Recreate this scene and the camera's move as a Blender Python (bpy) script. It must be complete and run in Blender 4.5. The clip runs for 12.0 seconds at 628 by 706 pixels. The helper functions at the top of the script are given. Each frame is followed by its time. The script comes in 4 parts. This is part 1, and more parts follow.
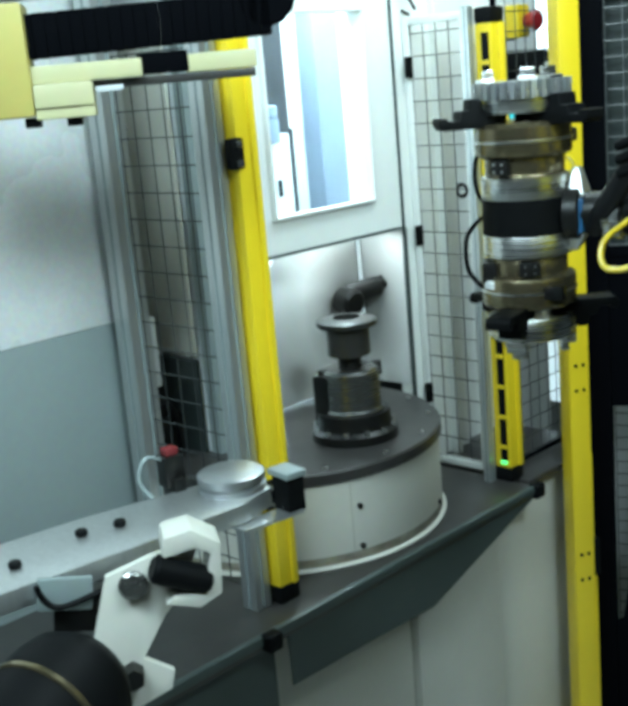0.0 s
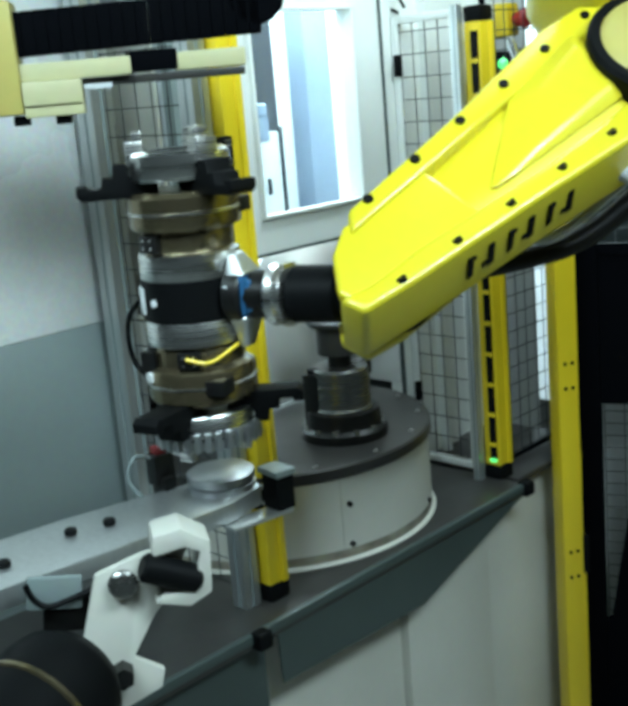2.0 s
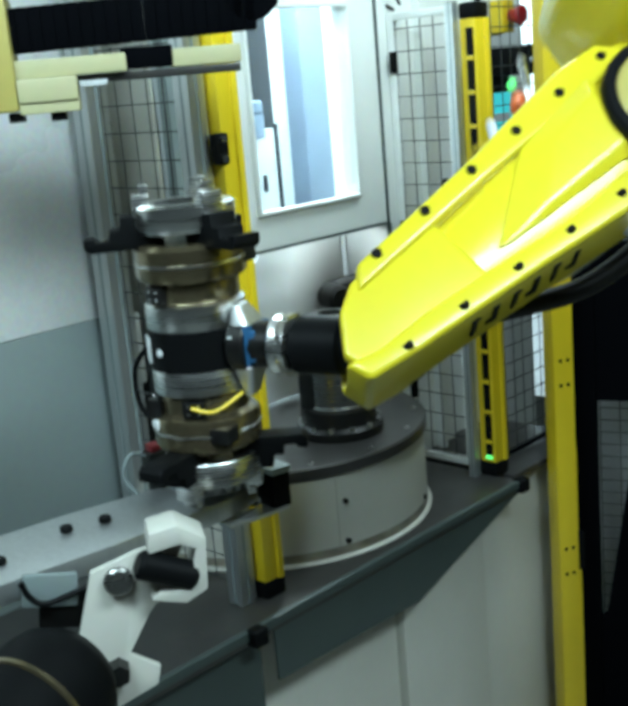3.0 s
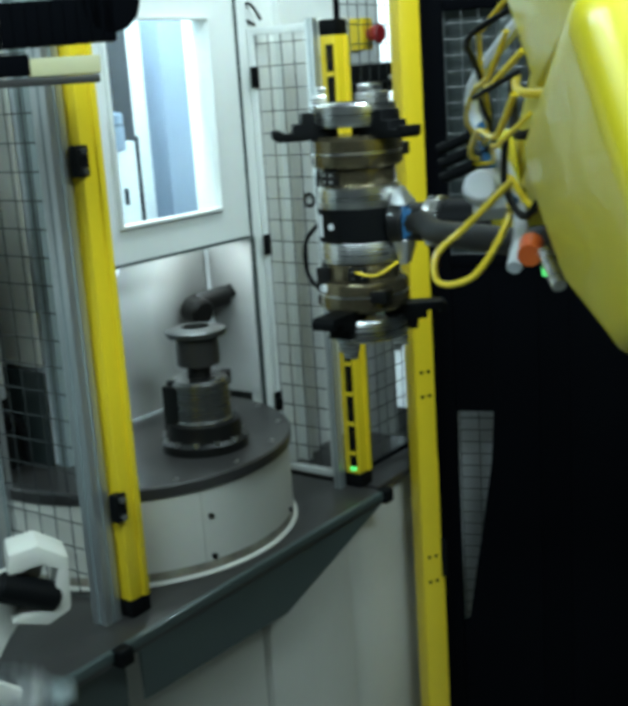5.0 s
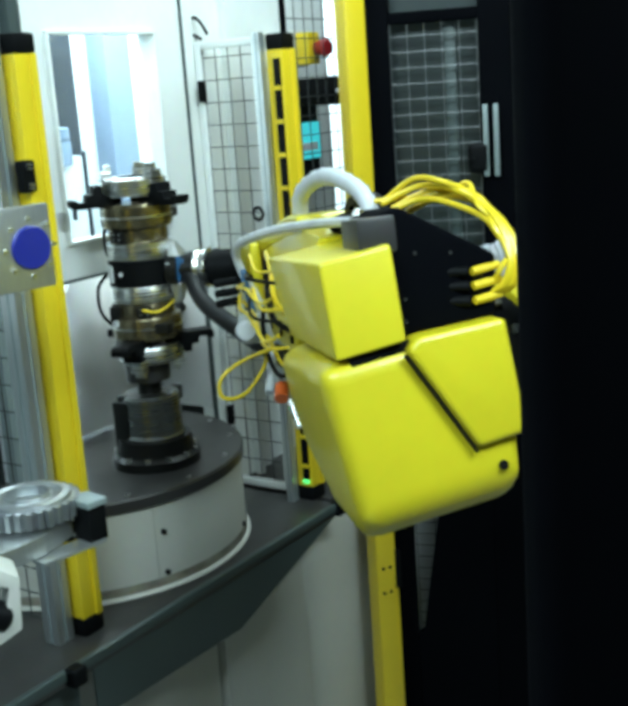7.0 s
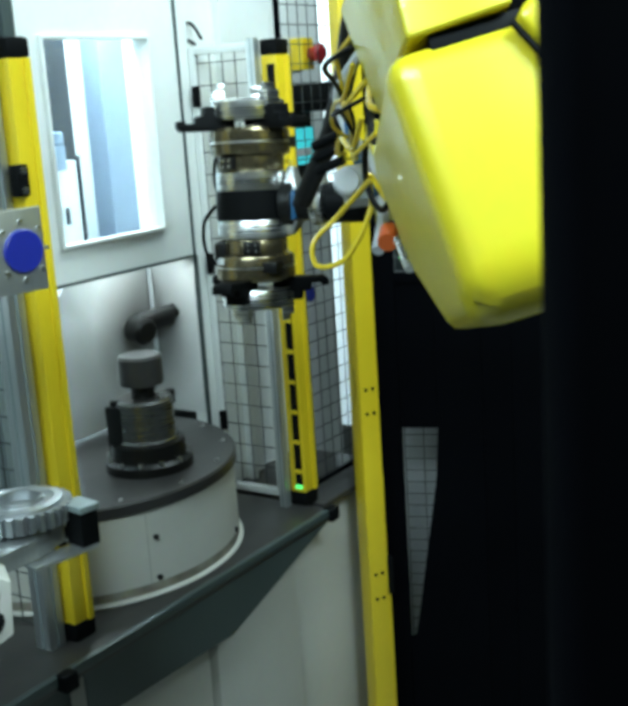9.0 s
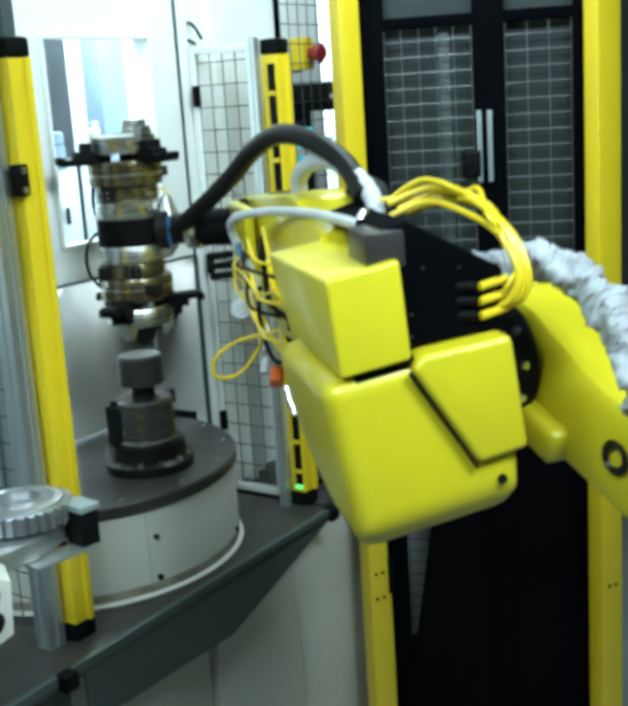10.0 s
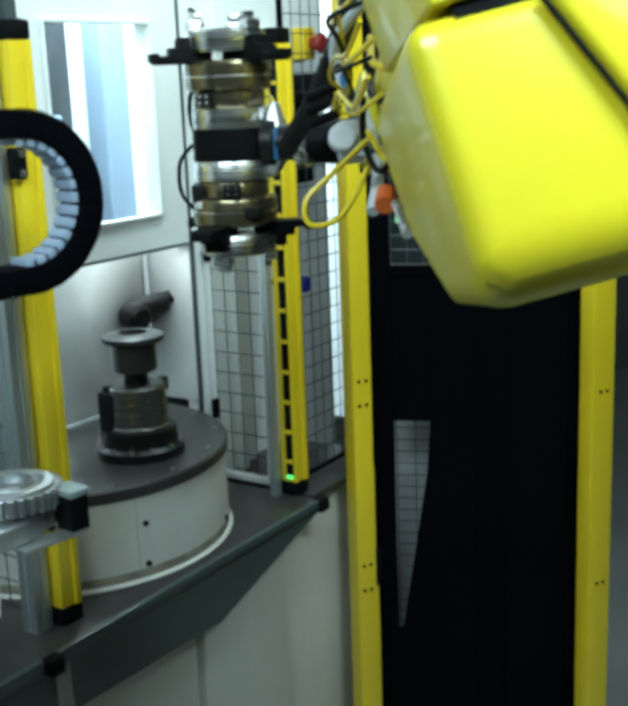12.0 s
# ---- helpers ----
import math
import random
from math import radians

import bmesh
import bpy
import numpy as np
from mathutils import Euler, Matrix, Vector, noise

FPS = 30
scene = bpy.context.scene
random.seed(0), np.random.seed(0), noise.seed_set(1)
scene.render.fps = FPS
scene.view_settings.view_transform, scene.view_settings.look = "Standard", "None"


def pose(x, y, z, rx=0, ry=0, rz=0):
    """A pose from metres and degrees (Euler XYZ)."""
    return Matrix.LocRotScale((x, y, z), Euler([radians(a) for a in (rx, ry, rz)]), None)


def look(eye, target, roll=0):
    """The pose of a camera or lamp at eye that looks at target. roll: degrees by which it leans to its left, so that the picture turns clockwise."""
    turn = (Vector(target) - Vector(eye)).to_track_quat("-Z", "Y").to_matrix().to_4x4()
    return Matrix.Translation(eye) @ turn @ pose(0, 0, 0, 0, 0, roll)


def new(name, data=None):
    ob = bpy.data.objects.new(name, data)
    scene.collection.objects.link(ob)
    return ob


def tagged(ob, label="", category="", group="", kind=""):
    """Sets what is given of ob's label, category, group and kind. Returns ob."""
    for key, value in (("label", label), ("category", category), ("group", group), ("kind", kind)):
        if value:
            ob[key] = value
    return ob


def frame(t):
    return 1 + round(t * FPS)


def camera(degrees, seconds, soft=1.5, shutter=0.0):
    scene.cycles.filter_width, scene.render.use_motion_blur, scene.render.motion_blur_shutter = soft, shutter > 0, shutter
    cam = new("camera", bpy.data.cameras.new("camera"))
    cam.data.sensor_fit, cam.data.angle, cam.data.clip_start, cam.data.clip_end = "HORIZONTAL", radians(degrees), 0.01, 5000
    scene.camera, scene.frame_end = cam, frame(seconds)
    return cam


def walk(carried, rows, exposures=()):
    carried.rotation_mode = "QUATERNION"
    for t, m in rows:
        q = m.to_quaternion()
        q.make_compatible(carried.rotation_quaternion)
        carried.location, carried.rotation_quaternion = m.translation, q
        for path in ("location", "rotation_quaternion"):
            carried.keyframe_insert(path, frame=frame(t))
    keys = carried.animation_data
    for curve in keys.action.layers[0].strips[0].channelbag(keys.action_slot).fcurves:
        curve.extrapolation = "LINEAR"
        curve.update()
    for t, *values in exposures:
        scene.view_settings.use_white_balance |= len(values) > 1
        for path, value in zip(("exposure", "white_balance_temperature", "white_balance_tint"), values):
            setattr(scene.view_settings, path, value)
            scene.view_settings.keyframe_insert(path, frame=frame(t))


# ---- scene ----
# ---------------------------------------------------------------- camera
EYE = (0.0, 0.0, 1.85)
cam = camera(31.0, 12.0, soft=5.0, shutter=0.4)


def hand(yaw, pitch, roll):
    return pose(*EYE, 0, 0, yaw) @ pose(0, 0, 0, 90 + pitch) @ pose(0, 0, 0, 0, 0, roll)


PATH = [(0.0, 0.0, -13.5, -5.0), (0.5, -0.2, -13.57, -5.1), (1.0, -0.27, -13.59, -5.05), (1.5, -0.44, -13.64, -5.01),
        (2.0, -0.53, -13.63, -4.93), (2.5, -0.56, -13.68, -4.92), (3.4, -0.9, -13.9, -4.9), (4.3, -1.85, -14.05, -4.85),
        (4.5, -3.2, -14.01, -4.78), (5.0, -7.84, -13.63, -3.8), (5.5, -9.66, -13.37, -3.34), (6.0, -9.79, -13.34, -3.64),
        (6.5, -10.12, -13.23, -3.95), (7.0, -10.42, -13.14, -4.0), (8.0, -10.7, -13.0, -3.85), (9.0, -10.79, -12.89, -3.72),
        (9.5, -10.74, -12.84, -3.77), (10.0, -10.78, -12.9, -3.73), (10.5, -10.82, -12.98, -3.54), (11.0, -10.87, -13.1, -3.3),
        (11.5, -10.93, -13.27, -2.95), (12.0, -11.08, -13.38, -2.22)]
walk(cam, [(t, hand(a, b, c)) for t, a, b, c in PATH],
     exposures=[(0.0, 0.17), (1.2, 0.06), (2.0, -0.14), (2.5, -0.2), (4.3, -0.18), (5.0, -0.42), (6.0, -0.26), (7.0, -0.14), (9.0, -0.14), (10.0, 0.0), (11.0, 0.03), (12.0, -0.16)])

# ---------------------------------------------------------------- light
world = bpy.data.worlds.new("hall")
world.use_nodes = True
world.node_tree.nodes["Background"].inputs[0].default_value = (0.8, 0.9, 1.0, 1)
world.node_tree.nodes["Background"].inputs[1].default_value = 0.02
scene.world = world


def lamp(name, at, to, size, power, colour=(1, 1, 1)):
    data = bpy.data.lights.new(name, "AREA")
    data.shape, data.size, data.size_y, data.energy, data.color = "RECTANGLE", size[0], size[1], power, colour
    ob = new(name, data)
    ob.matrix_world = look(at, to)
    return ob


# the machine's axes: x along its front, y into it, z up
MX = pose(-0.109, 2.097, 0, 0, 0, 45)


def mw(x, y, z):
    return MX @ Vector((x, y, z))


lamp("hall_light_a", (-0.9, 0.2, 3.1), (-0.3, 1.9, 1.1), (1.6, 0.4), 56, (0.735, 1.0, 1.08))
lamp("hall_light_b", (1.0, 0.3, 2.9), (0.4, 1.8, 1.0), (1.0, 0.4), 50, (0.75, 1.0, 1.06))
# added fill, no known lamp: lifts the upper white panels
lamp("aisle_light", mw(0.8, -0.35, 2.9), mw(0.65, 0.2, 1.6), (1.0, 0.25), 22, (0.76, 1.0, 1.06))
lamp("work_light", mw(0.85, 0.66, 2.5), mw(0.8, 0.75, 1.0), (0.7, 0.3), 52, (0.77, 0.97, 1.0))
lamp("door_light", mw(0.6, 0.262, 1.474), mw(0.62, 0.31, 1.2), (0.16, 0.05), 0.25, (0.86, 0.98, 1.0))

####

Task directions: Copy, from the material above, each line in which the string "shutter" occurs.

Response for this exercise:
def camera(degrees, seconds, soft=1.5, shutter=0.0):
    scene.cycles.filter_width, scene.render.use_motion_blur, scene.render.motion_blur_shutter = soft, shutter > 0, shutter
cam = camera(31.0, 12.0, soft=5.0, shutter=0.4)